WORRIES ABOUT UNCONTROLLED DEVELOPMENT
Opponents argue that building schools outside the urban growth area will undermine the purpose of the Growth Management Act by encouraging people to move into rural areas, creating more sprawl and traffic congestion.
Bryce Yadon of Futurewise, a Seattle-based group that advocates protecting farmland and managing growth, said school districts need to work with local counties and cities to change development regulations if they want to build schools in outlying areas.
He said building schools outside urban growth areas increases the cost of student transportation, roads and other services needed to support those facilities.
It also threatens farmland in rural areas by encouraging more housing developments there, he said.

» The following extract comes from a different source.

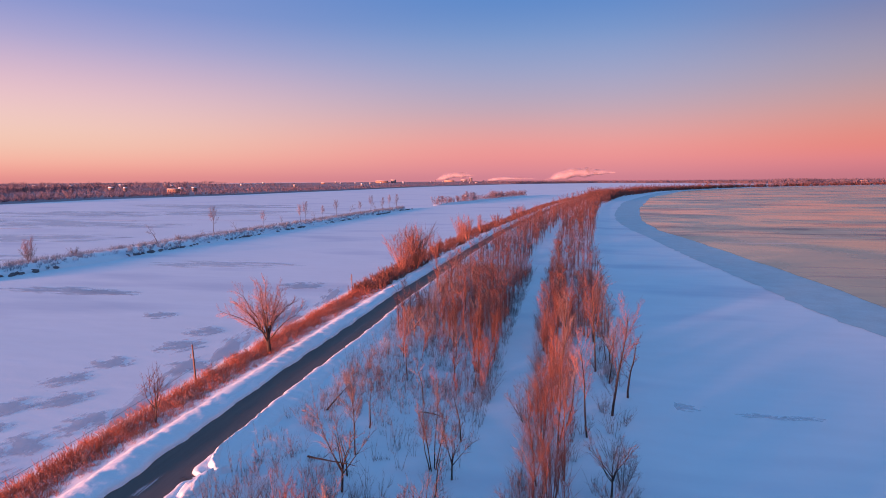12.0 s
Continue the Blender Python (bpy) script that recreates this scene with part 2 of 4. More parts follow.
ICEDARK = feathered("bare_ice", (0.38, 0.48, 0.58), 0.55, 0.4)
FARICE = feathered("greyed_ice", (0.52, 0.57, 0.62), 0.36, 0.5)
DRIFTLINE = feathered("drifted_snow", (0.95, 0.90, 0.90), 0.95, 0.8)
TEALICE = feathered("broken_ice", (0.34, 0.46, 0.52), 0.9, 0.5)
PLATE = material("plate_ice", (0.33, 0.41, 0.42), 0.45, 0.25, 0.6, 0.3, 2.0, obj=0.35)
BAREROAD = feathered("bare_asphalt", (0.10, 0.085, 0.085), 1.0, 0.75)
STREAK = feathered("packed_snow", (0.62, 0.63, 0.68), 0.5, 0.7)


def steam_material():
    """Thin steam: wisps of uneven density."""
    m = bpy.data.materials.new("steam")
    m.use_nodes = True
    n, l = m.node_tree.nodes, m.node_tree.links
    b = n["Principled BSDF"]
    b.inputs["Base Color"].default_value = (0.62, 0.54, 0.58, 1)
    b.inputs["Roughness"].default_value = 1.0
    b.inputs["Specular IOR Level"].default_value = 0.0
    co, t, r = n.new("ShaderNodeTexCoord"), n.new("ShaderNodeTexNoise"), n.new("ShaderNodeMapRange")
    t.inputs["Scale"].default_value, t.inputs["Detail"].default_value = 0.02, 5
    l.new(co.outputs["Object"], t.inputs["Vector"])
    for k, v in ((1, 0.34), (2, 0.70), (3, 0.02), (4, 0.26)):
        r.inputs[k].default_value = v
    l.new(t.outputs[0], r.inputs[0])
    l.new(r.outputs[0], b.inputs["Alpha"])
    return m


STEAM = steam_material()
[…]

“Maybe the school thinks the land is cheaper, but we’re going to pay for that in infrastructure costs, or in busing costs,” Yadon said.
The Growth Management act is 26 years old. It needs to be tweaked. But I don’t think people want sprawl.
State Rep. Sherry Appleton, D-Poulsbo, on amending the state’s anti-sprawl law passed in 1990
Although the school-siting bill cleared the Republican-controlled state Senate on a 35-13 vote, it has run into opposition in the state House, which has a slim Democratic majority.
Appleton, the chairwoman of the House Local Government Committee, declined to give the bill a hearing in her committee.
She said she sees the legislation as a move to dismantle the Growth Management Act, which is something she cannot support. She described the topic as too complicated to tackle during the Legislature’s short 60-day session this year.
Instead, Appleton said she plans to convene three work sessions on school siting issues during the coming year, and try to find solutions that wouldn’t gut the law.
“The Growth Management Act is 26 years old. It needs to be tweaked,” Appleton said. “But I don’t think people want sprawl.”